Tradicionalmente, a chamada economia do mar aborda isoladamente – em silos hermeticamente fechados – atividades como a pesca, a exploração de hidrocarbonetos, o turismo, a logística, a investigação marinha, a biotecnologia, a construção naval, a segurança e a produção de energia oceânica. Já a Economia Azul, enquanto conceito e princípio, tem a ambição de tratar de forma integrada e sustentável cada um destes setores, tendo presente que as referidas atividades económicas tanto podem gerar sinergias entre os respetivos agentes, como externalidades negativas (p.e. a sobre-exploração pesqueira agride o ecossistema marinho) que, naturalmente, carecem de mecanismos de equilíbrio.

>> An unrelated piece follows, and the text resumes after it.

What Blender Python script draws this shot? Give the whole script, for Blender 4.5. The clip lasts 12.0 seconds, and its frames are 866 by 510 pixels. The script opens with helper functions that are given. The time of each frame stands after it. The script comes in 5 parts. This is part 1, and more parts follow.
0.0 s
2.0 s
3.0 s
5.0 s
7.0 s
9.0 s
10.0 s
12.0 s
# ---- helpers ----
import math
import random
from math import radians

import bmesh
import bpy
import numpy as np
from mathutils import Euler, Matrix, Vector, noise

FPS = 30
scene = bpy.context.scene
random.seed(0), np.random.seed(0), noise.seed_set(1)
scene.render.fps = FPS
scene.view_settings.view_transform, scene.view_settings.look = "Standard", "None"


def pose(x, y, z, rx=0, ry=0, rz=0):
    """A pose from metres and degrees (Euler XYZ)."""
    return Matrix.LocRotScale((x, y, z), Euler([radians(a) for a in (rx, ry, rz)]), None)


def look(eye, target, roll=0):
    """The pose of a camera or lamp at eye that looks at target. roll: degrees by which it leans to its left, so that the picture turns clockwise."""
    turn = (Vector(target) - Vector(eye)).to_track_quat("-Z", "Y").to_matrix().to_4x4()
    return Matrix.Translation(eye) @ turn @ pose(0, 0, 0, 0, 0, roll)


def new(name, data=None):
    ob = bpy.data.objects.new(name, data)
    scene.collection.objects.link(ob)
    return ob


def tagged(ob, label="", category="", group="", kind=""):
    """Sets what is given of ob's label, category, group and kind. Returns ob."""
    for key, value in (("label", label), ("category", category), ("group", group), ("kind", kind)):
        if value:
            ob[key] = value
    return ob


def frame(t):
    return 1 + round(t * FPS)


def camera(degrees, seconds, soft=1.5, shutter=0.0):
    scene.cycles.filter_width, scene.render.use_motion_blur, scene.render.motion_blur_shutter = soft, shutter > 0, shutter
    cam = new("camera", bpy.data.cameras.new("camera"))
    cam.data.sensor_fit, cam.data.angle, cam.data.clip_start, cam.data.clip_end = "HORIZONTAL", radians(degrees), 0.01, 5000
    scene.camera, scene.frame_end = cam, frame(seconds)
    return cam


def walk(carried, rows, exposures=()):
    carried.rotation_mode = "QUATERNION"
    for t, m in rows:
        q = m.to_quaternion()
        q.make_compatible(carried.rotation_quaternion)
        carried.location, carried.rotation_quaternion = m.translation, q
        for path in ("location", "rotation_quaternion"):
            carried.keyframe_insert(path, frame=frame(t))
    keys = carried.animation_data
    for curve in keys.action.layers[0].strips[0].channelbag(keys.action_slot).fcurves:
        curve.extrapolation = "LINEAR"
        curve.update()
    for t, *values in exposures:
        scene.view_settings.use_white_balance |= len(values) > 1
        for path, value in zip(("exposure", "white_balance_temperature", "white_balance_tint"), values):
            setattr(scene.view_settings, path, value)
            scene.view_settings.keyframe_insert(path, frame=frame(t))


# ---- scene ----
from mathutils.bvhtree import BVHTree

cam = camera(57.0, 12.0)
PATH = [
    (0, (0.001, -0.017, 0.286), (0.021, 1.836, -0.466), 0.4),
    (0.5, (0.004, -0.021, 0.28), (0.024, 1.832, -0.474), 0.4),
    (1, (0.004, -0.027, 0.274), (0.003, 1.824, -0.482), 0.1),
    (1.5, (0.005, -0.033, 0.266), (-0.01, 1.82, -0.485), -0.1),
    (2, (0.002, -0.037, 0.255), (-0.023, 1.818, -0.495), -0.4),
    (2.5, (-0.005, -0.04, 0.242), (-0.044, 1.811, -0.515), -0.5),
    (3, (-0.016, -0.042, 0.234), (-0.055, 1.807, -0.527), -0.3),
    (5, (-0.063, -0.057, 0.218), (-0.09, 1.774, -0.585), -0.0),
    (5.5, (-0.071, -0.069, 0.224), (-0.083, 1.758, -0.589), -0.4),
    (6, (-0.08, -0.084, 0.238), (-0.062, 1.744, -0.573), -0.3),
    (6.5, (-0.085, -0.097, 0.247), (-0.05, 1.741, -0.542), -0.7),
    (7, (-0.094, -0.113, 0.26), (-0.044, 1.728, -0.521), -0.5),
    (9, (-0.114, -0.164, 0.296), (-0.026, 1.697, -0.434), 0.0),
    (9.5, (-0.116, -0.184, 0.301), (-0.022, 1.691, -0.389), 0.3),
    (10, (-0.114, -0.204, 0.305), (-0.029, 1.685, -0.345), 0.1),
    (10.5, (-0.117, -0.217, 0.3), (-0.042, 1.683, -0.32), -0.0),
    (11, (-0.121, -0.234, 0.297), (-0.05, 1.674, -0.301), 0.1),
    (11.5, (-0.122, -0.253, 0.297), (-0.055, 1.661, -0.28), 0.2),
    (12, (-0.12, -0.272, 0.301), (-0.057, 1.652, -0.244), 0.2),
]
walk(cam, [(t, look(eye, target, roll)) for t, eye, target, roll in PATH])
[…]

A Economia Azul foi pela primeira vez discutida na cimeira do “Rio +20” (UN), em 2012, tendo como protagonistas os países costeiros e as ilhas-Estado. Recordo o papel do anterior governo na dinamização deste tema, quer pela via diplomática (com a realização da “Semana Azul”), quer na declarada ambição de aumentar o peso da Economia Azul no PIB, de cerca de 2,7% para 4,5% em 2020.

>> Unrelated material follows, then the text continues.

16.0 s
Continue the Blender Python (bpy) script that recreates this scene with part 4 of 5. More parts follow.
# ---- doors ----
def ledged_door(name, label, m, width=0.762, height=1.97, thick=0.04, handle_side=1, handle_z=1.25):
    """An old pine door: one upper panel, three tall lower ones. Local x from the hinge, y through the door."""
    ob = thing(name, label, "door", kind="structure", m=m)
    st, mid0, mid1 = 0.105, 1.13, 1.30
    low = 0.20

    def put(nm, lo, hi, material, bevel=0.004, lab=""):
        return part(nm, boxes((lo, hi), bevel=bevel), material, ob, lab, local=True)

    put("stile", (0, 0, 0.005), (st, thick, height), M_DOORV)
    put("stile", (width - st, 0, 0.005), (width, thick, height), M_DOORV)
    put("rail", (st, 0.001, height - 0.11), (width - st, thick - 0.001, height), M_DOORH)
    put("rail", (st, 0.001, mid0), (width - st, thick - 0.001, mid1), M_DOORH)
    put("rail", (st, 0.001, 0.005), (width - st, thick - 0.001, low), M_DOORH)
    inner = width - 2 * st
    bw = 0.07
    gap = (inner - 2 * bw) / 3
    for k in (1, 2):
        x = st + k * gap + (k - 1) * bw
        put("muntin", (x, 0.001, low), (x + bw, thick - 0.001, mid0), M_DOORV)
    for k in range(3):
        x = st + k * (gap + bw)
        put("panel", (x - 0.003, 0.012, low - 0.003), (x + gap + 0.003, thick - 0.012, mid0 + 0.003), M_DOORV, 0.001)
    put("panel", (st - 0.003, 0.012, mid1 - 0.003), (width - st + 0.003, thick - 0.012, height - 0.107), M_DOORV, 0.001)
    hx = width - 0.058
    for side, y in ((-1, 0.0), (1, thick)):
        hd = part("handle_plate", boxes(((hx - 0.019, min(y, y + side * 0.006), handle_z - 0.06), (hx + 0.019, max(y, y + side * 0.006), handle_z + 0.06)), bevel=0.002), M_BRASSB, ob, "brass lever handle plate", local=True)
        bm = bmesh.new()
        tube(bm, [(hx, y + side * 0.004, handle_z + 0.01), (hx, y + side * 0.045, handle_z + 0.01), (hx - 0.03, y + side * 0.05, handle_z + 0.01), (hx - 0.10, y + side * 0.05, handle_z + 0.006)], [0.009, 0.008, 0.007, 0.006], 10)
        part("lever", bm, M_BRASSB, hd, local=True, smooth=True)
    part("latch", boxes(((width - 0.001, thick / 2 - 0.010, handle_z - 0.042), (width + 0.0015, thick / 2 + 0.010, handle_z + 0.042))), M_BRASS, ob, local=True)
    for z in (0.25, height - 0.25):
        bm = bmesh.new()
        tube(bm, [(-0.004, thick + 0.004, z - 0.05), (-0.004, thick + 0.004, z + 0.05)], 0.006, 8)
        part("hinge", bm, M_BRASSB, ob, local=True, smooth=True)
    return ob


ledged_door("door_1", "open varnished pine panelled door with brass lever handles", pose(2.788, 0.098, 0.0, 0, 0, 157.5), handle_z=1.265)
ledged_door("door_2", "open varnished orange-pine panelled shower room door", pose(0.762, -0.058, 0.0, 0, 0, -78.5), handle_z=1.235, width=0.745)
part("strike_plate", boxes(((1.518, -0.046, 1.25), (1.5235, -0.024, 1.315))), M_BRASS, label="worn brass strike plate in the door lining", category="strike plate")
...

Num ano de eleições autárquicas importa pensar na Economia Azul como parte da agenda municipal, atendendo ao seu potencial socioeconómico. É expectável que em 2020 a Economia Azul venha a compreender, na UE, cerca de 7 milhões de empregos e um Valor Acrescentado Bruto próximo dos 590 mil milhões de euros. Há, com efeito, um enorme potencial de crescimento da Economia Azul em concelhos que reúnam, ou se proponham reunir, os seguintes ativos: geografia fortemente marítima; capacidade de oferta de atividades de lazer e de recreio no mar; espaço marítimo com elevada biodiversidade; infraestruturas logísticas; empresas de construção e reparação naval; transporte marítimo local (short-sea shipping) e/ou de longo-curso (deep-sea shipping); turismo costeiro e de cruzeiros; escolas e clubes de desporto náutico; e universidades e politécnicos. Fazendo um exercício teórico de mapear os concelhos mais propensos à Economia Azul (e correndo o sério risco de esquecer alguns), surgem de imediato Viana do Castelo, Esposende, Vila do Conde, Matosinhos, Porto, Gaia, Aveiro, Lisboa, Cascais, Almada, Setúbal, Sines, Faro, Ponta Delgada e Funchal.

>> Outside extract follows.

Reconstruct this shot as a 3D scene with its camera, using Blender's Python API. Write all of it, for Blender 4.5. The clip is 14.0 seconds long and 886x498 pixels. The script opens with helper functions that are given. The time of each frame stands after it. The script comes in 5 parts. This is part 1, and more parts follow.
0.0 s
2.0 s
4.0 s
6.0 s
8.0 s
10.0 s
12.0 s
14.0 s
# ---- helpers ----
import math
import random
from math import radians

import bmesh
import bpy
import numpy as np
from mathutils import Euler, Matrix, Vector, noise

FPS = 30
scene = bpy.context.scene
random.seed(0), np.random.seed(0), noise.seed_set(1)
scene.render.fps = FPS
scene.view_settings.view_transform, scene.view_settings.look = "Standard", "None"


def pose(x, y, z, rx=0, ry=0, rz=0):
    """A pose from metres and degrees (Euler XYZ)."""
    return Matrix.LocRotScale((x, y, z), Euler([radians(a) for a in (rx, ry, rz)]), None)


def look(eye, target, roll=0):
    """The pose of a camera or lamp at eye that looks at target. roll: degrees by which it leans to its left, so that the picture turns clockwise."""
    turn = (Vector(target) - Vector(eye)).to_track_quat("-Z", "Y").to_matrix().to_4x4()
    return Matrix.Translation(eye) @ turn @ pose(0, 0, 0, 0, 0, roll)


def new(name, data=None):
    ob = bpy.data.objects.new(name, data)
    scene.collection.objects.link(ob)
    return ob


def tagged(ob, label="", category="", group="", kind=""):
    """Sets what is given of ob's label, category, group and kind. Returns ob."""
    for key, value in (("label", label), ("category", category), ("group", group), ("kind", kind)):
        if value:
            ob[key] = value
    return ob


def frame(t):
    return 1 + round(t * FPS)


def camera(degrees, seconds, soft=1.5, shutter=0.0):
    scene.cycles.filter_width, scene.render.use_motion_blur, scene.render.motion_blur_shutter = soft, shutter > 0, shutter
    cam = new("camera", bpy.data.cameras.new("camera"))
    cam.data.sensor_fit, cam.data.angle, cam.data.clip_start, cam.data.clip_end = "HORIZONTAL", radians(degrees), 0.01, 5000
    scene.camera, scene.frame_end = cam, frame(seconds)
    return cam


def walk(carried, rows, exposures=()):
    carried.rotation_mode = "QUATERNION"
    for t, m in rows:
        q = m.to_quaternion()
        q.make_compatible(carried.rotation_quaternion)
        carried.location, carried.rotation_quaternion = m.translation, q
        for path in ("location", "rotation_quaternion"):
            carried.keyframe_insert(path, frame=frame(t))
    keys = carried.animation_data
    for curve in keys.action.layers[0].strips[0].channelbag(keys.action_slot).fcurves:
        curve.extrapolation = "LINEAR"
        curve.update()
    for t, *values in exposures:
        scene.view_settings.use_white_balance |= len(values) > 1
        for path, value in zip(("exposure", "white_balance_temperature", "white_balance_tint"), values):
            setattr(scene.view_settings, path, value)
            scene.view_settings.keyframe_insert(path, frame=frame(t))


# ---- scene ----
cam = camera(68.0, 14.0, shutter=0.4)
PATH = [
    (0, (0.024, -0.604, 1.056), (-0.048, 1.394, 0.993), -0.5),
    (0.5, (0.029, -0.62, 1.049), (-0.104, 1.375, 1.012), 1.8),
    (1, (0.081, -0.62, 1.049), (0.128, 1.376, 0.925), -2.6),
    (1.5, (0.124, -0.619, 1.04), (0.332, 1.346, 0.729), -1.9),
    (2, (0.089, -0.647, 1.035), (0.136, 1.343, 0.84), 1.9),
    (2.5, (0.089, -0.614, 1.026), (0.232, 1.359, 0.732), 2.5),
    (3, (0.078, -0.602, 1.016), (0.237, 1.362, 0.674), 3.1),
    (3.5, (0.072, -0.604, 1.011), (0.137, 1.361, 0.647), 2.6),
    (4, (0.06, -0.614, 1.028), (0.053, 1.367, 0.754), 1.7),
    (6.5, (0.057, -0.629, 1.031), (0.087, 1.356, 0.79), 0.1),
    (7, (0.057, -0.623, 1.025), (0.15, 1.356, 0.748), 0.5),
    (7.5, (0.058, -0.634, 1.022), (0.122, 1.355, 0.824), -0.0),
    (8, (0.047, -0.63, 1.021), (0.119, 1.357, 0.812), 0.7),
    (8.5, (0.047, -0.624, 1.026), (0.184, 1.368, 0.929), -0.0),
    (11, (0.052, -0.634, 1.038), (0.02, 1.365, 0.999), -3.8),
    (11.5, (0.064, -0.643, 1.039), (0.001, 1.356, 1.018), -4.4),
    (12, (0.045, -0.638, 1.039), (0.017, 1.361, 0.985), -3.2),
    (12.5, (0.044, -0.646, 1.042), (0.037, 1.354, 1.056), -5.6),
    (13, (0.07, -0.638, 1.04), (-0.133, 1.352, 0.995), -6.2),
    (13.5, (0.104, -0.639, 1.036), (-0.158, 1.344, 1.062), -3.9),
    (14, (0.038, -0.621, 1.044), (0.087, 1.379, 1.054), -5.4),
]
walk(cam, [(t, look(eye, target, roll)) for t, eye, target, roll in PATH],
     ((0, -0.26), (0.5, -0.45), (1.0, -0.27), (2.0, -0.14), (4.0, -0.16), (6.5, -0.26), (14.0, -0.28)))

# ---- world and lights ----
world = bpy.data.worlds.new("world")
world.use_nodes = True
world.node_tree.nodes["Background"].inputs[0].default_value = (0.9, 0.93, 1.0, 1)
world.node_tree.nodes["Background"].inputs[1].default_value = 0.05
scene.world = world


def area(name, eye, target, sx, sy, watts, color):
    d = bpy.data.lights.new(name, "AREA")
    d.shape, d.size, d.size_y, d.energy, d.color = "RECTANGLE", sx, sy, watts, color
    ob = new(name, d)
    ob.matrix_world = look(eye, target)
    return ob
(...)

Nestes municípios, as próximas eleições autárquicas podem e devem constituir um fórum de discussão de políticas públicas para a Economia Azul numa lógica bottom-up, das cidades para o mundo. O desenvolvimento do cluster da Economia Azul nas cidades deverá compreender toda a cadeia de valor: i) planeamento e ordenamento (no sentido de identificar as áreas mais adequadas por tipologia de atividade); ii) conhecimento fundamental e inovação (aproveitando as competências e infraestruturas laboratoriais e universitárias); iii) empreendedorismo (orientando o desenvolvimento de microempresas dedicadas às atividades náuticas); iv) turismo (no sentido de assegurar uma oferta adequada); v) engenharia e serviços náuticos (atividades de inspeção, conservação, reparação e abastecimento das embarcações); vi) ambiente e energia (p.e. dessalinização da água e energia eólica offshore); vii) educação e desporto (de forma a proporcionar uma rede de educação para o desporto náutico); e viii) posicionamento internacional (promovendo o intercâmbio de experiências com outras cidades e desenvolvendo um plano de eventos coerente com as atividades “azuis” da cidade).
Em epítome, o sucesso da Economia Azul no nosso país até pode depender em alguma medida das oportunidades internacionais e do enquadramento legislativo nacional, mas ancora-se na audácia e na capacidade de concretização dos autarcas do litoral.